Decided On August 07, 1951
GANESHMAL Appellant
V/S
BHOORALAL Respondents

JUDGEMENT

(1.) THIS is a plaintiff's second appeal. It appears that certain grain transactions were carried on by Ganeshmal on the one hand and Bhooralal on the other in partnership with each other some time in September, 1943. These, however, led to differences between them with the result that the plaintiff Ganeshmal instituted a suit for rendition of accounts against Bhooralal and his son Pukhraj, and in the alternative prayed for a decree for Rs. 135/- on the ground that this amount was due to him on account of his share of profits. The defendant Bhooralal did not file any 'jababdava' at all and instead presented an application praying that Kishanlal, Jugraj and Bhanwarlal were necessary parties to the suit which, it was urged, was accordingly bad for non-joinder of these persons. Whether these persons were necessary parties or not and for what reason was an extremely important matter in the case but was not put in issue, and accordingly, it cannot be said that it was at all tried. The learned Munsif ordered on 18th of April, 1947 that the plaintiff shall amend the plaint by adding Jugraj and Kishanlal as parties within 14 days. The plaintiff did not carry out this order and instead, on 28th of July, 1947, filed a fresh plaint making drastic alterations and changing even the cause of action. The Munsif refused to register the suit on the ground that it was altogether a different suit and in the result dismissed the previous suit as the order directing the plaintiff to amend the plaint by adding the necessary parties had not been carried out. An appeal against this order was filed in the court of Judicial Superintendent, Sojat, as he then was, on 1st of July, 1948, but was dismissed for default on 15th of September 1948. An application for restoration was filed on 21st of October 1948 and ultimately the appeal was restored to a hearing on 24th of May 1950. After hearing arguments, the learned District Judge found that the dismissal of the suit was justified as from the documents produced by the plaintiff himself, Kishanlal and Jugraj appeared to be partners and, therefore, necessary parties, and the suit could not proceed in their absence.
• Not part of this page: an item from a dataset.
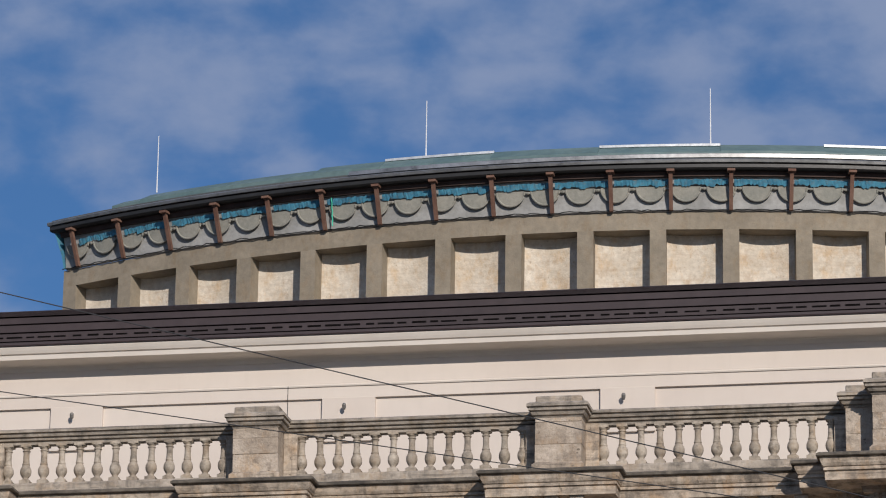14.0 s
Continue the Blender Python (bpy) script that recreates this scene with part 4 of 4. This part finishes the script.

(2.) IN this appeal, the learned counsel for the plaintiff appellant has urged that no procedure worth the name was followed in this case, and that the suit has been dismissed on application presented by the defendant without any issue having been framed and without a trial of those issues. This contention, it is conceded by the learned counsel for the respondent, is well founded. Although the suit was instituted as far back as 1946, for reasons best known to the parties or the courts which have dealt with it, the defendants were allowed to have their own way and it was not considered necessary before proceeding to deal with the question on which the suit has been disposed of that the defendant should be called upon to file his 'jababdava' in answer to the allegations contained in the plaint. He simply filed an application that he carried on business in the name of Bhooralal Kishanlal and, therefore, Kishanlal may be added as a defendant. As regards Jugraj, he stated that the grain had been purchased by him from both Ganeshmal and Jugraj and both of them had sent it to him for sale. Accordingly Jugraj was also a necessary party. The plaintiff had pleaded a partnership with the defendant and while the latter affirmed the existence of that partnership, he also alleged that it consisted not merely of himself and the plaintiff but also of several other persons. This fact should have been put forward in the 'jababdava' and not merely by means of an application. The result is, as stated above, no procedure worth the name has been followed in this case and the matter in dispute between the parties regarding the actual existence of partnership between various persons named above, has not been tried at all. The pity of it is that even the learned District Judge, who was expected to be cognisant of this grave omission in the court below, did not concentrate on this aspect of the case.